Minneapolis has long been a bastion of Democrat woke progressivism, writes Francis Menton in the Manhattan Contrarian. The city, Mr. Menton points out, has been run top to bottom and at all levels of government “by representatives of the far left wing of the Democratic Party; and that has been true for as far back as human memory stretches.”
- Jacob Frey, the current Mayor of Minneapolis. He won the office in 2017 in a free for all among 17 candidates, of whom 10 were from the Democrat-Farmer-Labor Party and not one was a Republican. The candidates competed as to who was the farthest left. Frey out-lefted them all. His big issues were “climate change,” affordable housing, and, yes, reforming the police.
- Richard Erdall, the last Republican Mayor of Minneapolis. Erdall served for one day in 1973. Prior to Erdall, the previous Republican Mayor was Kenneth Peterson, who left office in 1961.
- The City Council consists of 13 members. 12 are members of the DFL (Democratic) Party, and one is a member of the Green Party. There are no Republicans.

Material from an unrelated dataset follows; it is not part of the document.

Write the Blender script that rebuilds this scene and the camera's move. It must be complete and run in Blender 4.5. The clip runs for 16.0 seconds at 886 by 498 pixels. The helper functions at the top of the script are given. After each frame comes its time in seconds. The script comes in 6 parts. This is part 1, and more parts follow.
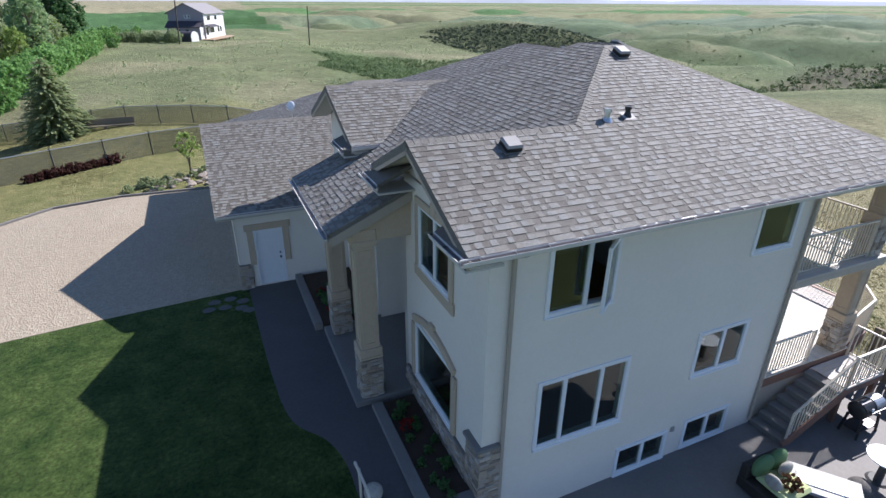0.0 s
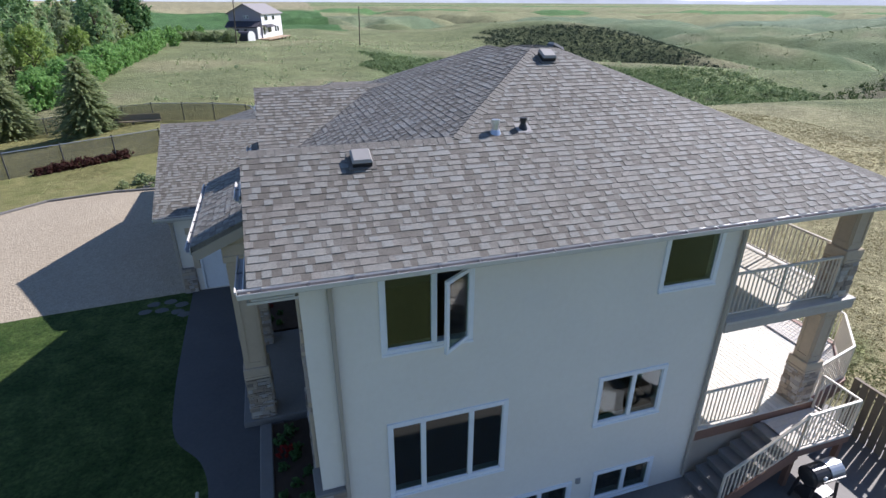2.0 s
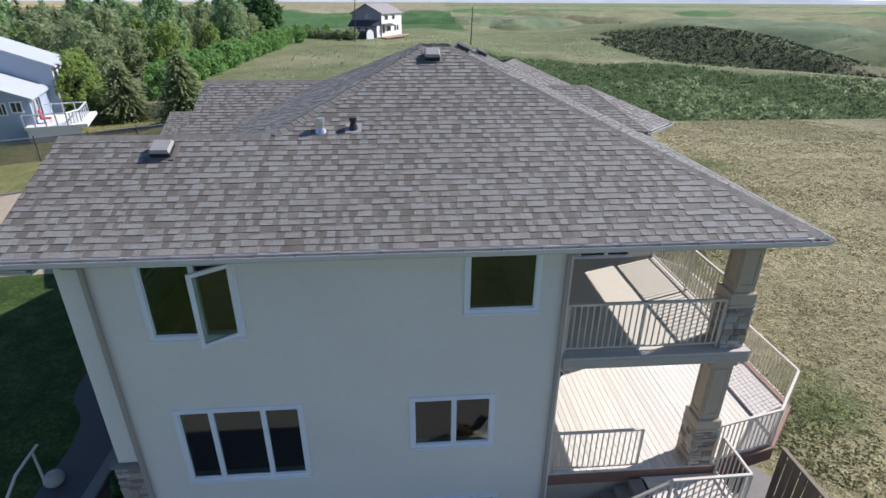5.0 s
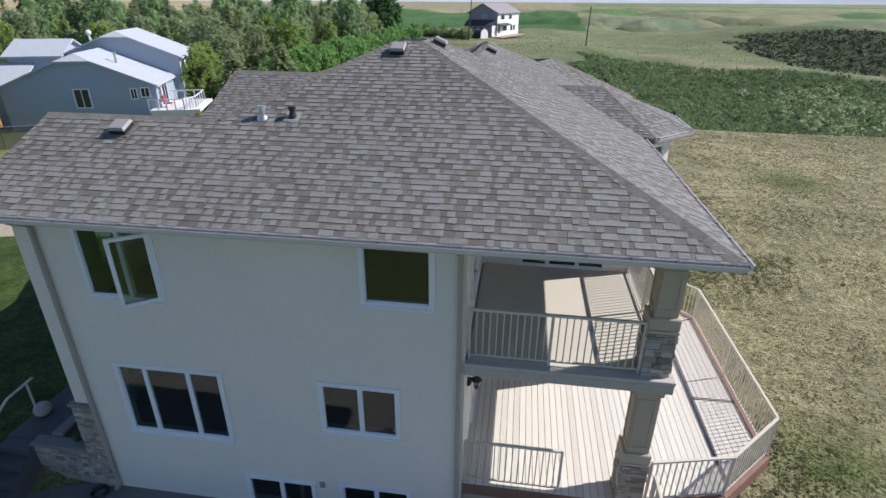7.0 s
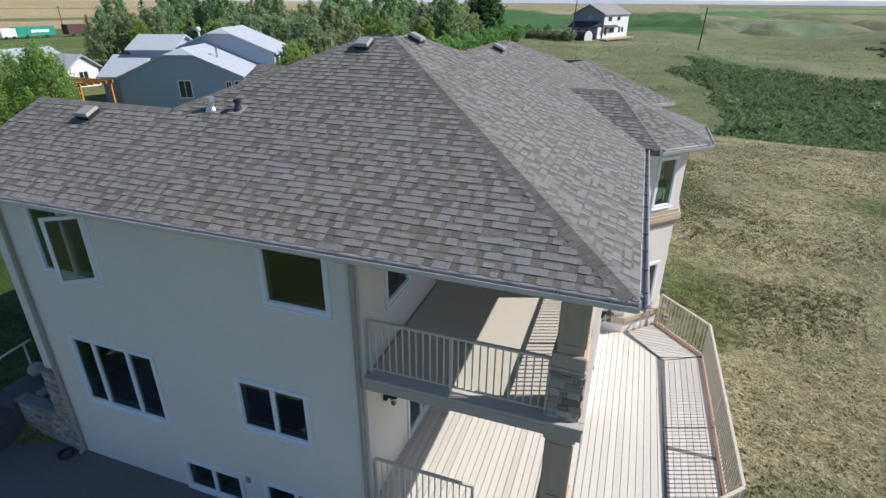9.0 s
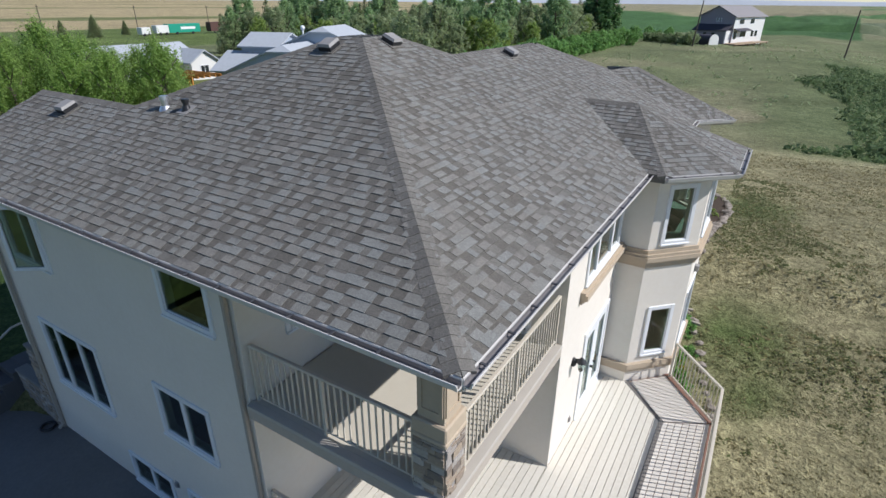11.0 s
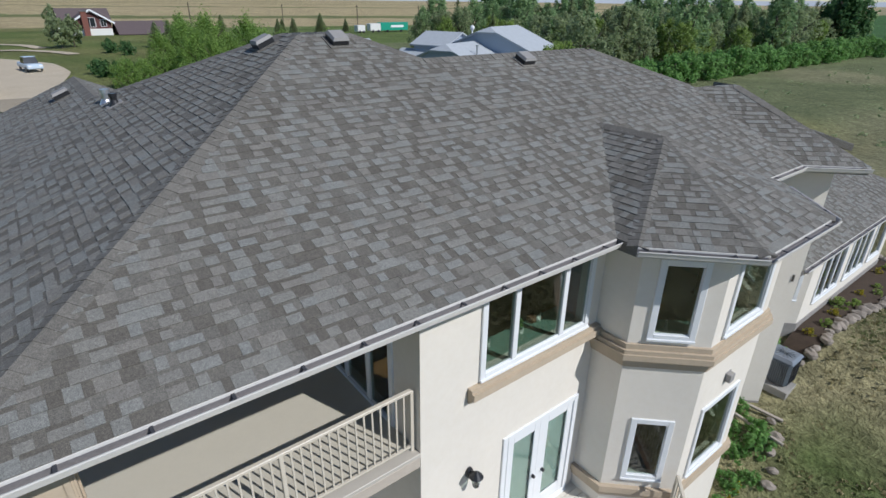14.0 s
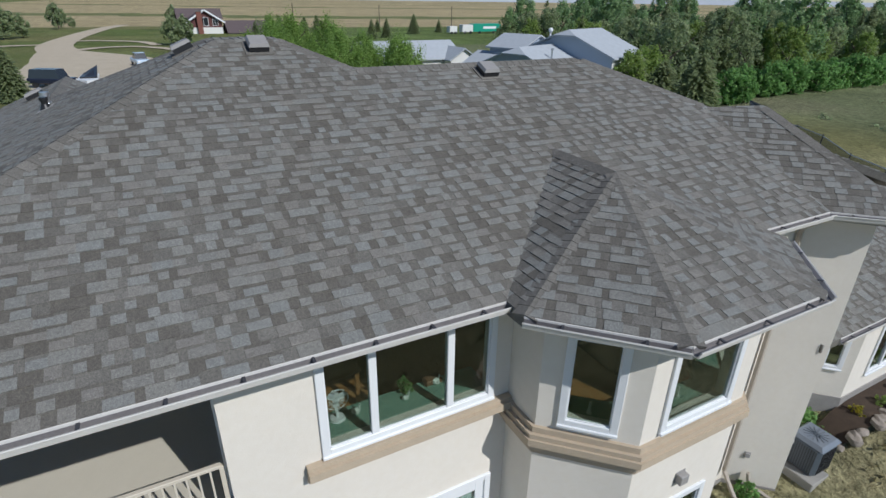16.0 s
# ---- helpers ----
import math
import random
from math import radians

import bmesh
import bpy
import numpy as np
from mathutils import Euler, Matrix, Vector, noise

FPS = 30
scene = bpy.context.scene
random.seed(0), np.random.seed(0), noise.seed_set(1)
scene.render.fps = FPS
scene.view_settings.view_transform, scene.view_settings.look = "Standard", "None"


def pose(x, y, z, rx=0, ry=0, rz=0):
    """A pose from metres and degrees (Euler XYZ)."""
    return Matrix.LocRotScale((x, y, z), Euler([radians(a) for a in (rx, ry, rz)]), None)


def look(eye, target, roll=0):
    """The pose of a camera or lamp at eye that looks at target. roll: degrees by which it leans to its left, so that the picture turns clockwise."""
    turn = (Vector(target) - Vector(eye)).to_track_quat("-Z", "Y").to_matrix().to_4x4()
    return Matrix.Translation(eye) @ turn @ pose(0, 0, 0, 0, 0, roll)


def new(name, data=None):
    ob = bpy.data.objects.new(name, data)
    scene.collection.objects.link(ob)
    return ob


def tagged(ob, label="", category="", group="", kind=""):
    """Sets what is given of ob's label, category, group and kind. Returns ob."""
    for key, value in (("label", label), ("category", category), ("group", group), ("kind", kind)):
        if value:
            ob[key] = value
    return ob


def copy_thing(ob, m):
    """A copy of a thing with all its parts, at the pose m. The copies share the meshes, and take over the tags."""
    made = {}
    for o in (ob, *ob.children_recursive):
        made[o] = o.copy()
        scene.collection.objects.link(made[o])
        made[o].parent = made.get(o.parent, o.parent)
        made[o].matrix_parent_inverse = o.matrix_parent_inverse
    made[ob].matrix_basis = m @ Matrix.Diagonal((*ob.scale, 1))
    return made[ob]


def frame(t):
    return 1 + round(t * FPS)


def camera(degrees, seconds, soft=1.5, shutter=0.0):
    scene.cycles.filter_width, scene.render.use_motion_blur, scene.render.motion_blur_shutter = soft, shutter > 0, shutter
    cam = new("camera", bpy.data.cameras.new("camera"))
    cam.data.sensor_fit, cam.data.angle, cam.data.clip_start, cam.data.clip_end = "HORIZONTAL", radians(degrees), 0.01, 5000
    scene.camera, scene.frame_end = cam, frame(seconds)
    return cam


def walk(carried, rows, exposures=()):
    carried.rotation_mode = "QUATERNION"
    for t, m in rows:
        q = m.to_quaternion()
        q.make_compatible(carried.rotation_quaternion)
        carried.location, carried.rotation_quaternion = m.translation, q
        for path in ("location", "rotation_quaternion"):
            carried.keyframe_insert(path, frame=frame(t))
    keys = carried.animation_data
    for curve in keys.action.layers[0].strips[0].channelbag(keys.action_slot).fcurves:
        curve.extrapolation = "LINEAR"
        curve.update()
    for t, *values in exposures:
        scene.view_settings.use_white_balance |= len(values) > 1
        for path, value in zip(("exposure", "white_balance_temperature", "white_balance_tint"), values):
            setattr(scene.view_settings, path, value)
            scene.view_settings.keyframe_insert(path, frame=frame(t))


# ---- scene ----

- Ilhan Omar, the federal Congressperson. Omar is a far-left Democrat, Muslim, immigrant from Somalia, and member of “the squad.” Omar won her seat in 2018 by a margin of 78-22 over her Republican opponent.
- Tim Walz, the Democrat governor.
- Amy Klobuchar and Tina Smith, U.S. Senators. Both are Democrats.
- Attorney General Keith Ellison, Minnesota’s chief law enforcement officer. Ellison is a Democrat of the radical left variety, an African American and a Muslim, who previously held Omar’s Minneapolis Congressional seat for 12 years, and who has recently been Deputy Chair of the Democratic National Committee.
- Medaria Arradondo, police commissioner and an African American. In Minneapolis the police commissioner is a mayoral appointee. Arradondo has been in office since 2017.
John Fund in National Review argues that “It’s Past Time to Examine How Police Unions Protect Bad Cops.”
Writing in the Stanford Law Review, scholar Katherine Bies notes that ever since “the rise of police unions to political power in the 1970s,” they have succeeded in shielding their members from public accountability. “Police unions have established highly developed political machinery that exerts significant political and financial pressure on all three branches of government,” Bies writes. “The power of police unions over policymakers in the criminal justice context distorts the political process and generates political outcomes that undermine the democratic values of transparency and accountability.”
Francis Menton continues:
The protesters know that they are outraged, but somehow they are unable to put two and two together to figure out that the progressive politicians that they support are the very same people who are perpetuating the regime of public employee unaccountability that leads to tragic incidents like that of George Floyd.